Member of Parliament
- In office 19 March 2014 – 28 January 2019

Personal details
- Born: 1 January 1963 Rangpur City, Rangpur District, East Pakistan, Pakistan
- Political party: Bangladesh Awami League

= Hosne Ara Lutfa Dalia =

Bangladeshi politician

Hosne Ara Lutfa Dalia (born 1 January 1963) is Bangladesh Awami League politician and former Member of Parliament.

==Biography==
Dalia was born on 1 January 1963 in Rangpur City, Rangpur District, East Pakistan, Pakistan. She completed her studies in law, finishing school with an LLB degree and start her law practise. On 1 January 2006 she presided over a conference titled Combating Violence against Women. The conference was held by Padakhep, a non-government organisation based in Rangpur, in Rangpur Chamber of Commerce and Industry auditorium.

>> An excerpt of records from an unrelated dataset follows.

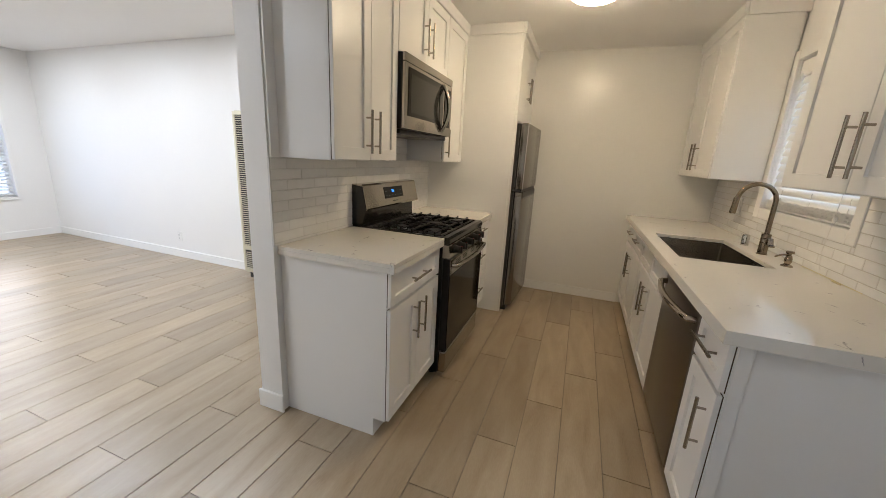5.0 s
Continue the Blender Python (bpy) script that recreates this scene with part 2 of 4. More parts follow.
def quartz_material():
    """Off-white quartz with faint clouds and short thin grey veins."""
    m = mat("white_quartz", (0.735, 0.705, 0.645), 0.09, vary=0.03, scale=5, spec=0.38)
    n, l = m.node_tree.nodes, m.node_tree.links
    p = n["Principled BSDF"]
    geo = n.new("ShaderNodeNewGeometry")
    warp = n.new("ShaderNodeTexNoise")
    warp.inputs["Scale"].default_value, warp.inputs["Detail"].default_value = 9, 6
    l.new(geo.outputs["Position"], warp.inputs[0])
    add = n.new("ShaderNodeVectorMath")
    add.operation = "MULTIPLY_ADD"
    add.inputs[1].default_value = (0.22, 0.22, 0.22)
    l.new(warp.outputs["Color"], add.inputs[0])
    l.new(geo.outputs["Position"], add.inputs[2])
    vor = n.new("ShaderNodeTexVoronoi")
    vor.feature = "DISTANCE_TO_EDGE"
    vor.inputs["Scale"].default_value = 5.5
    l.new(add.outputs[0], vor.inputs["Vector"])
    thin = n.new("ShaderNodeMapRange")
    thin.inputs["From Min"].default_value, thin.inputs["From Max"].default_value = 0.0, 0.027
    thin.inputs["To Min"].default_value, thin.inputs["To Max"].default_value = 1, 0
    l.new(vor.outputs["Distance"], thin.inputs[0])
    gate = n.new("ShaderNodeTexNoise")
    gate.inputs["Scale"].default_value, gate.inputs["Detail"].default_value = 14, 3
    l.new(geo.outputs["Position"], gate.inputs[0])
    gr = n.new("ShaderNodeMapRange")
    gr.inputs["From Min"].default_value, gr.inputs["From Max"].default_value = 0.592, 0.68
    l.new(gate.outputs[0], gr.inputs[0])
    mul = n.new("ShaderNodeMath")
    mul.operation = "MULTIPLY"
    l.new(thin.outputs[0], mul.inputs[0])
    l.new(gr.outputs[0], mul.inputs[1])
    old = p.inputs["Base Color"].links[0].from_socket
    mix = n.new("ShaderNodeMix")
    mix.data_type = "RGBA"
    l.new(mul.outputs[0], mix.inputs[0])
    l.new(old, mix.inputs[6])
    mix.inputs[7].default_value = (0.29, 0.285, 0.28, 1)
    l.new(mix.outputs[2], p.inputs["Base Color"])
    return m


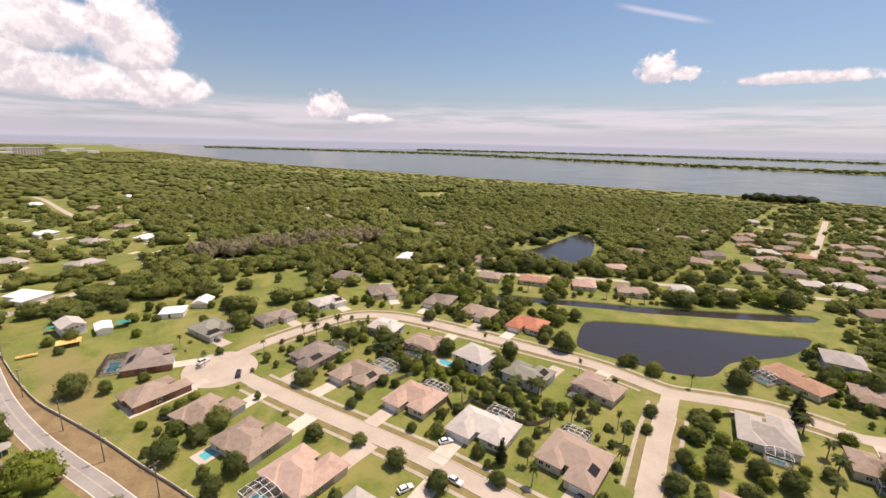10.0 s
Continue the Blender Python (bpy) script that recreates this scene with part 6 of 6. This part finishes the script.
# dark paved triangle at the junction, and stop bars
slab("traffic_island", [(-28.5, 101.6), (-24.2, 102.2), (-25.2, 104.6), (-26.6, 105.4), (-27.8, 104.4)], 0.16, M_SOLAR, 0.1, "small dark brick traffic island at the junction", "traffic island")
slab("stop_line", [(-18.4, 100.2), (-17.6, 100.3), (-17.9, 103.4), (-18.7, 103.3)], 0.101, M_PAINT, 0.01, "worn white stop line", "road marking")
slab("stop_line", [(-38.6, 94.2), (-37.8, 94.3), (-38.1, 97.4), (-38.9, 97.3)], 0.101, M_PAINT, 0.01, "worn white stop line", "road marking")
slab("patio", [(-182, 33), (-168, 34), (-168.6, 37), (-182.4, 36)], 0.1, M_DRIVE, 0.1, "pale concrete patio behind a brick house", "patio")
slab("footpath", [(-169, 34), (-168, 34), (-171, 56), (-172, 56)], 0.104, M_DRIVE, 0.1, "pale concrete path along a brick house", "path")


def small_shed(x, y, turn, w, d, h, roof, label):
    s = thing("shed", pose(x, y, 0, 0, 0, turn), label, "shed")
    bm = bmesh.new()
    box(bm, -w / 2, w / 2, -d / 2, d / 2, -0.05, h)
    part("wall", bm, WALL["white"], s)
    bm = bmesh.new()
    hip(bm, -w / 2, w / 2, -d / 2, d / 2, h, 0.2, 0.3, True)
    part("roof", bm, ROOF[roof], s)
    bm = bmesh.new()
    box(bm, -0.5, 0.5, -d / 2 - 0.05, -d / 2 + 0.02, 0, 2.0)
    part("door", bm, M_BRONZE, s)


small_shed(97, 47, 30, 6, 3.6, 2.2, "white", "small white-roofed garden shed by the water")


def gazebo(x, y):
    g = thing("gazebo", pose(x, y, 0), "round grey-roofed garden gazebo near the road", "gazebo")
    for i in range(8):
        a = i * math.tau / 8
        rod("post", g, (2 * math.cos(a), 2 * math.sin(a), 0), (2 * math.cos(a), 2 * math.sin(a), 2.4), M_WHITE, 0.07)
    bm = bmesh.new()
    bmesh.ops.create_cone(bm, cap_ends=True, segments=8, radius1=2.6, radius2=0.15, depth=1.1, matrix=pose(0, 0, 2.95))
    part("roof", bm, ROOF["grey"], g)


gazebo(-175, 4)


def block_building(x, y, turn, w, d, h, storeys, label):
    b = thing("apartment_building", pose(x, y, 0, 0, 0, turn), label, "building")
    bm = bmesh.new()
    box(bm, -w / 2, w / 2, -d / 2, d / 2, 0, h)
    part("wall", bm, WALL["cream"], b)
    bm = bmesh.new()
    box(bm, -w / 2 - 0.4, w / 2 + 0.4, -d / 2 - 0.4, d / 2 + 0.4, h, h + 1.0)
    part("roof", bm, ROOF["grey"], b)
    for k in range(storeys):
        for i in range(10):
            bm = bmesh.new()
            z = h * (k + 0.3) / storeys
            box(bm, -w / 2 + w * (i + 0.25) / 10, -w / 2 + w * (i + 0.75) / 10, -d / 2 - 0.1, -d / 2 + 0.1, z, z + h * 0.4 / storeys)
            part("window", bm, M_GLASS, b)


block_building(-2500, 195, 95, 90, 25, 32, 7, "tall pale apartment block far up the shore")
small = np.random.default_rng(99)
for i in range(22):
    block = (float(small.uniform(-3900, -2600)), float(small.uniform(-250, 520)))
    w = thing("warehouse", pose(*block, 0, 0, 0, float(small.uniform(80, 110))), "long low white-roofed commercial building far away", "building", "far commercial buildings")
    ww, dd = float(small.uniform(40, 110)), float(small.uniform(25, 45))
    bm = bmesh.new()
    box(bm, -ww / 2, ww / 2, -dd / 2, dd / 2, 0, 11)
    part("wall", bm, WALL["white"], w)
    bm = bmesh.new()
    box(bm, -ww / 2 - 0.5, ww / 2 + 0.5, -dd / 2 - 0.5, dd / 2 + 0.5, 11, 12)
    part("roof", bm, M_METAL, w)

She previously served as the President of Rangpur Nattya Chakra, a cultural organisation which promotes theatre and other cultural activities. She was nominated on 8 March 2014 by Bangladesh Awami League to the Parliament through the reserved seats for women. She was elected on 19 March 2014 as one of forty-eight females Members of Parliament elected unopposed. She is a Member of the treasury bench of the parliament.

She has spoken for the rights of Dalits and spoken for the passage of the draft on Elimination of discrimination act-2015 through the Bangladesh Parliament. She is a Member of the Parliamentary Caucus on Children Rights.